2. Create Visible Career Pathways

  • Establish mentorship and sponsorship programmes for women and underrepresented groups. Sponsorship is especially powerful – when leaders actively advocate for someone’s career progression, doors open.
  • Share promotion criteria openly. Transparency helps counter bias and shows employees what they need to succeed.
  • Offer leadership training programmes that intentionally bring women into the pipeline.

3. Support Flexibility and Wellbeing

Flexible work isn’t a perk or “nice to have”, it’s a retention strategy. The CIPD 2024 survey showed that employees with access to flexible working were more engaged and loyal to their organisations.

Hybrid working, flexible hours, and remote-first opportunities particularly benefit women balancing caring responsibilities.

4. Be Transparent About Pay and Progression

  • Publish gender pay gap data openly, not just to tick a compliance box.
  • Set improvement goals and link leadership accountability or bonuses to meeting them.
  • Share progress updates publicly to build trust.

5. Invest in Employee Resource Groups (ERGs)

ERGs create belonging. Whether it’s a Women in Tech network, parents’ group, or LGBTQ+ allies forum, these groups give employees a voice and build community.

The most effective ERGs are those supported by senior leaders who don’t just endorse them but take part in their activities and listen to their feedback.

How Individuals Can Make a Difference

It’s not only employers who shape inclusion. Every individual in tech has a role to play.

Be An Active Ally

Allyship means more than good intentions. In practice, it looks like:

– Giving credit to women’s ideas in meetings.

– Noticing when colleagues are interrupted and inviting them back into the conversation.

– Challenging biased assumptions, for example, questioning why a project lead role always defaults to the same type of candidate.

Mentor and Sponsor

Sharing knowledge can change careers. A short monthly call with someone new to the industry can provide encouragement and direction.

Sponsorship goes further: using your influence to put forward underrepresented colleagues for stretch projects or promotions.

Tip: Platforms like LinkedIn or Women in Tech networks are great places to connect with mentees or mentors.

Keep Learning

Inclusion is a skill that can be developed.

  • Take Harvard’s free Implicit Bias Test to reflect on your own assumptions.
  • Explore CIPD’s resources on inclusive language and workplace culture.
  • Stay curious and open to feedback: inclusion is an ongoing journey, not a one-off training session.

Now Is the Time

National Inclusion Week is a valuable reminder to pause, reflect, and recommit to building workplaces where everyone can thrive. But inclusion isn’t a one-week event, it must be woven into the everyday culture of tech organisations.

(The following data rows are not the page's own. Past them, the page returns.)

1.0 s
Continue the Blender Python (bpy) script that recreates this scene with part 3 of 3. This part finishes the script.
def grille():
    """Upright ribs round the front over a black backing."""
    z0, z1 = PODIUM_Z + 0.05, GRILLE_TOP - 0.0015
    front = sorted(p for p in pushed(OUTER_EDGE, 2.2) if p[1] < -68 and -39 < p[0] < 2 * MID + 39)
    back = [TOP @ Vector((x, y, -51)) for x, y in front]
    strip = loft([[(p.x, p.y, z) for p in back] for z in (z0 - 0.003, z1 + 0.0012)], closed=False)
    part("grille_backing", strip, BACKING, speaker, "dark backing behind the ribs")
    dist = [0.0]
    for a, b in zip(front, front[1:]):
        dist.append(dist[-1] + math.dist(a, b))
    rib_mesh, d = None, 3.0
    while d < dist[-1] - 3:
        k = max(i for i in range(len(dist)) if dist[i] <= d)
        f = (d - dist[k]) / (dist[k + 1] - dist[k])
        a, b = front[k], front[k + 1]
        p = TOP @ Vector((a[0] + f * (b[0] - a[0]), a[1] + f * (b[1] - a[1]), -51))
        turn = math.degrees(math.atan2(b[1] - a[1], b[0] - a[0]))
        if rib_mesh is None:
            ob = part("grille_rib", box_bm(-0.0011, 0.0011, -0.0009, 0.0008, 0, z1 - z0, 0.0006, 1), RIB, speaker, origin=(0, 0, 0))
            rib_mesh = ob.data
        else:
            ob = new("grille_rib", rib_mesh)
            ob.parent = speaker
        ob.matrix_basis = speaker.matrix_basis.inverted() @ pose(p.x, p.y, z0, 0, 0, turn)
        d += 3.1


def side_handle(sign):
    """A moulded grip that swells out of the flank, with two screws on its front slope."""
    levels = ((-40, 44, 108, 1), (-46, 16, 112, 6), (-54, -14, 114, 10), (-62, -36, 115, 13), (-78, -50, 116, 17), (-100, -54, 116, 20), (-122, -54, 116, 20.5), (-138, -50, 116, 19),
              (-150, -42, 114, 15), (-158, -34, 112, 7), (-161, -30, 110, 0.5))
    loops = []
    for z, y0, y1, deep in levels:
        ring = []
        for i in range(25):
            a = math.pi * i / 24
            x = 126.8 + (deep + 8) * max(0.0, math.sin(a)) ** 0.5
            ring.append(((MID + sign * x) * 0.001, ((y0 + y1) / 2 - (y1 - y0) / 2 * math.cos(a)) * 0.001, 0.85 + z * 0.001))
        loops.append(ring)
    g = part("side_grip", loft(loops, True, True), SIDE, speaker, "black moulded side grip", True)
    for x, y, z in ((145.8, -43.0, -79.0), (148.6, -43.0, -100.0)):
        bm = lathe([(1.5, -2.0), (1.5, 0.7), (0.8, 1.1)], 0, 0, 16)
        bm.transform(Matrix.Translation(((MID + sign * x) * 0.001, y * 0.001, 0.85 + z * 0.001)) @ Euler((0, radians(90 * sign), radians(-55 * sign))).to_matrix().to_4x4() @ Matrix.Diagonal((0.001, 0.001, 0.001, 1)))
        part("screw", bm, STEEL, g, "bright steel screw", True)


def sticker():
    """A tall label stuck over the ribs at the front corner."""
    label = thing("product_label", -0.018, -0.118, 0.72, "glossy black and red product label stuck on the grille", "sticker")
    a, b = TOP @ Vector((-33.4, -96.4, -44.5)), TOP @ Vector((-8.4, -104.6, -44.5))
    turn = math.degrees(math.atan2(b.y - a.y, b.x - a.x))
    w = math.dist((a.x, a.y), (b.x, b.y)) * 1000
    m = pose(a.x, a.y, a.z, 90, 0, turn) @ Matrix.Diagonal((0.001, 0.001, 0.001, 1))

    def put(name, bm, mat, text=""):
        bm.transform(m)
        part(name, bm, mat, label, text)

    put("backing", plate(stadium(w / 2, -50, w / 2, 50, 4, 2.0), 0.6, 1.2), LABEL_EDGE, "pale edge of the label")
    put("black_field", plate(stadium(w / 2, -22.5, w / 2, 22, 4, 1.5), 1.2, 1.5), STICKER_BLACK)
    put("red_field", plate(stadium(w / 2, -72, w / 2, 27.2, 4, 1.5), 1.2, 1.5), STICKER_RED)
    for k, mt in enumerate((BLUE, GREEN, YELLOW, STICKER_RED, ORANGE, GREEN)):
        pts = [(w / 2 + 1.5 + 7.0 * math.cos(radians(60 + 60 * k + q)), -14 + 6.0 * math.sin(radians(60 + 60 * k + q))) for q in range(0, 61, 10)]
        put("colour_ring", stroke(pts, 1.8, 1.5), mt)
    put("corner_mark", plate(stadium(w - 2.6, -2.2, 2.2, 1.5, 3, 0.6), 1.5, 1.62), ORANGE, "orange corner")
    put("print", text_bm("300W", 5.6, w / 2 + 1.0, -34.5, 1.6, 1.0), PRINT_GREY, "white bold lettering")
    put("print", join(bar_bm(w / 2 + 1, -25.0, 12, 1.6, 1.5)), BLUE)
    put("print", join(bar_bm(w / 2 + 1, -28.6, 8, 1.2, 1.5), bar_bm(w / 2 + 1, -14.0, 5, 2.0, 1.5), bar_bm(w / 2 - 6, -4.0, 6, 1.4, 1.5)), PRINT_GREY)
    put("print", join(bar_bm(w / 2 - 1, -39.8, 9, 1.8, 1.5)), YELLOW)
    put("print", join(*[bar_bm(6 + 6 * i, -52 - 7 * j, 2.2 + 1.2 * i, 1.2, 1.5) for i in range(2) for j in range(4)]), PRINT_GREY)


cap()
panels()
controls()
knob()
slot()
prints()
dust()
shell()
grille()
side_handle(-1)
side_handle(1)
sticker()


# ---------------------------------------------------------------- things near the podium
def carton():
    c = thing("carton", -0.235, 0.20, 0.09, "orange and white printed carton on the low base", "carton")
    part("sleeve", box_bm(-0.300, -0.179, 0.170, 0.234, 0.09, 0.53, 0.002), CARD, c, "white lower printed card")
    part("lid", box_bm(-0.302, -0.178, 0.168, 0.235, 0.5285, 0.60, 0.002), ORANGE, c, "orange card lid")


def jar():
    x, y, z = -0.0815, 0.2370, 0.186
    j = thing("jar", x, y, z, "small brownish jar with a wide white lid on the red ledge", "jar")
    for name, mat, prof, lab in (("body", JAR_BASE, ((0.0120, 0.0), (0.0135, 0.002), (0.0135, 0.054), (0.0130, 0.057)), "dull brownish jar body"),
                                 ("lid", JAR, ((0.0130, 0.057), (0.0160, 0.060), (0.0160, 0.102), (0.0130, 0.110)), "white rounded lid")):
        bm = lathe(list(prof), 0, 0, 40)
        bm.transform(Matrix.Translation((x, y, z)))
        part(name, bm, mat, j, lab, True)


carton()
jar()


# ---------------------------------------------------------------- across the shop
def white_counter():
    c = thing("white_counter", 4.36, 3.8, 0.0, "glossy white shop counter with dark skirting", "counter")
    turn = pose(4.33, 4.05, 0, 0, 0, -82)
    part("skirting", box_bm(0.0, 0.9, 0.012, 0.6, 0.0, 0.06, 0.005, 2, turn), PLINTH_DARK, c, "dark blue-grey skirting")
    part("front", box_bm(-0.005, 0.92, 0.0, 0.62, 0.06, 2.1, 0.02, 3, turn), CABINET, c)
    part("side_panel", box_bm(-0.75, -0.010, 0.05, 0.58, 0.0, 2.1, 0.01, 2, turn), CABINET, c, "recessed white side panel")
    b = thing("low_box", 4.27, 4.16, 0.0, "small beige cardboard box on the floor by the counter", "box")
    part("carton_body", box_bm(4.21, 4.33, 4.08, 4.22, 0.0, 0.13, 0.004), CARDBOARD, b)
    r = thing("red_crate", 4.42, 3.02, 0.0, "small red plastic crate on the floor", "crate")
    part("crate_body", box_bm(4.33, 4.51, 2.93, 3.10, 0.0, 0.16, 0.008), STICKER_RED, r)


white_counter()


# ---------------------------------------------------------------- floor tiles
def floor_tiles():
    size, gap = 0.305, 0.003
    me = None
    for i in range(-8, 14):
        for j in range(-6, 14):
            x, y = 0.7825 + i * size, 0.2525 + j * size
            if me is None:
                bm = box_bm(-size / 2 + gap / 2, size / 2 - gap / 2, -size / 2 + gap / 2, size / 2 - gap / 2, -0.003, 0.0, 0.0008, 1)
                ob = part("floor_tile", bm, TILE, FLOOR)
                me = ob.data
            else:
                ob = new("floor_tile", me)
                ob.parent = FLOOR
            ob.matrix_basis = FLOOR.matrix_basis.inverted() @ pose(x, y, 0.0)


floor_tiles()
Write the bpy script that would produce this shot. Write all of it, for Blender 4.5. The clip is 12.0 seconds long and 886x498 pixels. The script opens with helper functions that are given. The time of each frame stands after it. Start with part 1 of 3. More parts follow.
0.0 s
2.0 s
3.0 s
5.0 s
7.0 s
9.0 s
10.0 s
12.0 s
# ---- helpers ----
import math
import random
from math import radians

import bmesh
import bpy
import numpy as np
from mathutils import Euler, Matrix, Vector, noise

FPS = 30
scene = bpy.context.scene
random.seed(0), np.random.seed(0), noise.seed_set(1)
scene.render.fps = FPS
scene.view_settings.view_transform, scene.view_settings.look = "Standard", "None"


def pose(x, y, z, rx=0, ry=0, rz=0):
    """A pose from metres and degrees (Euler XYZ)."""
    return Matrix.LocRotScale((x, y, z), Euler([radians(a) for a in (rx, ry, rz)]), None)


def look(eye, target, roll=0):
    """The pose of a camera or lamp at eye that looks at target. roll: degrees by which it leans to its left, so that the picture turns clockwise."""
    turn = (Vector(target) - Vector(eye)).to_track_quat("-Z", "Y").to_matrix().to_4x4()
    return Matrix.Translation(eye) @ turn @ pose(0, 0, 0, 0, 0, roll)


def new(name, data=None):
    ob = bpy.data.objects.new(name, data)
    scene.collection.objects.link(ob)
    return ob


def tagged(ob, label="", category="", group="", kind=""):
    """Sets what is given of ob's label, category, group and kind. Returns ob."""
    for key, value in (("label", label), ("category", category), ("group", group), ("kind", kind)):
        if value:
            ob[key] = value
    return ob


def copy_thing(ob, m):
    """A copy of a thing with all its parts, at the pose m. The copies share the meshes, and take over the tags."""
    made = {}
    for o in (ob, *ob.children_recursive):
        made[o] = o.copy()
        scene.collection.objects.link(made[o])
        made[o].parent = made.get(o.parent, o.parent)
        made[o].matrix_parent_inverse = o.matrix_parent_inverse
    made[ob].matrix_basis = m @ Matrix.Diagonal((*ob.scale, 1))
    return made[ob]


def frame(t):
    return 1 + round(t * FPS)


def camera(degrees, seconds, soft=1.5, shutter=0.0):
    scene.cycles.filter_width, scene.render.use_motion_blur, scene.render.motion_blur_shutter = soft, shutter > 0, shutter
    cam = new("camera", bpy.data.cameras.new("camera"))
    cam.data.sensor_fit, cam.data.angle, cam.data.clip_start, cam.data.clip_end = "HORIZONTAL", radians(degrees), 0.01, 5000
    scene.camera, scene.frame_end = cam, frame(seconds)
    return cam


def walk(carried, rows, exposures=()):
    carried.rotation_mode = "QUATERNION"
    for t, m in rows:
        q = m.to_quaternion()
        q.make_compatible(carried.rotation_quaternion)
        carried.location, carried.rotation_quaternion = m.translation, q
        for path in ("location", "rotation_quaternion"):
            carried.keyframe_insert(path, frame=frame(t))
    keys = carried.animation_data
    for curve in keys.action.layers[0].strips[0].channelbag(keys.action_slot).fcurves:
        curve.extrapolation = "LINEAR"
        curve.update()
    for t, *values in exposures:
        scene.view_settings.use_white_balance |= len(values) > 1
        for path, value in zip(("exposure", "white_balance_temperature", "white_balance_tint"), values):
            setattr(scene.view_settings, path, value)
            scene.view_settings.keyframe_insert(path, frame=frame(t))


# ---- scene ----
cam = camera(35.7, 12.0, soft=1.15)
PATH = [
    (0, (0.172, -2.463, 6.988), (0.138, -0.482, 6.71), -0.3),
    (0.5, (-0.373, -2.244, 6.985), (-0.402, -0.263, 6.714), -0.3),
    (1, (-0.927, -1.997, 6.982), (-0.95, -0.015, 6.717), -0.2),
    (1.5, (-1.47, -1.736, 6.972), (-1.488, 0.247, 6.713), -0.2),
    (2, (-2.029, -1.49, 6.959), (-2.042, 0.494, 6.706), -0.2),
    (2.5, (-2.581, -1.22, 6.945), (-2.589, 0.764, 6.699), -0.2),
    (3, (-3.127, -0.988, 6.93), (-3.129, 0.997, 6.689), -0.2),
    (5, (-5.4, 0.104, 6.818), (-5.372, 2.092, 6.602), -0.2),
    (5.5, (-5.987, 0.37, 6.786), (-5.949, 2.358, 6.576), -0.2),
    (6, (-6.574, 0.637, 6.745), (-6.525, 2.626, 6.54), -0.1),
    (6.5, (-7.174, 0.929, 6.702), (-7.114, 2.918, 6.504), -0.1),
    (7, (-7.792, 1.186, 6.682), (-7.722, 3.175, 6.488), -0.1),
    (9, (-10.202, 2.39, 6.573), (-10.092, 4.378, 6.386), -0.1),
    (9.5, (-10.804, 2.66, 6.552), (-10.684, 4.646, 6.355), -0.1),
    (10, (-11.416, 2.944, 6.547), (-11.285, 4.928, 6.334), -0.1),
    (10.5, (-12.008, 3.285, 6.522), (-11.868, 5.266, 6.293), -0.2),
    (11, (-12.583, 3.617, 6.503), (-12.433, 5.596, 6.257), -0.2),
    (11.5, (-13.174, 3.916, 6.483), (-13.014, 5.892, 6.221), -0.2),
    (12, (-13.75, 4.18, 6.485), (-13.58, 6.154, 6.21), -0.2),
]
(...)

For employers, that means embedding inclusion in hiring, career development, pay, and leadership accountability. For individuals, it means choosing allyship, mentorship, and self-reflection.

The theme “Now is the Time” is a call to all of us. If we want the tech industry to be innovative, fair, and sustainable, we can’t afford to wait.

At Women in Tech, our mission is to support women at every stage of their careers, and to help organisations build inclusive futures. Because when women are included in tech, everyone benefits.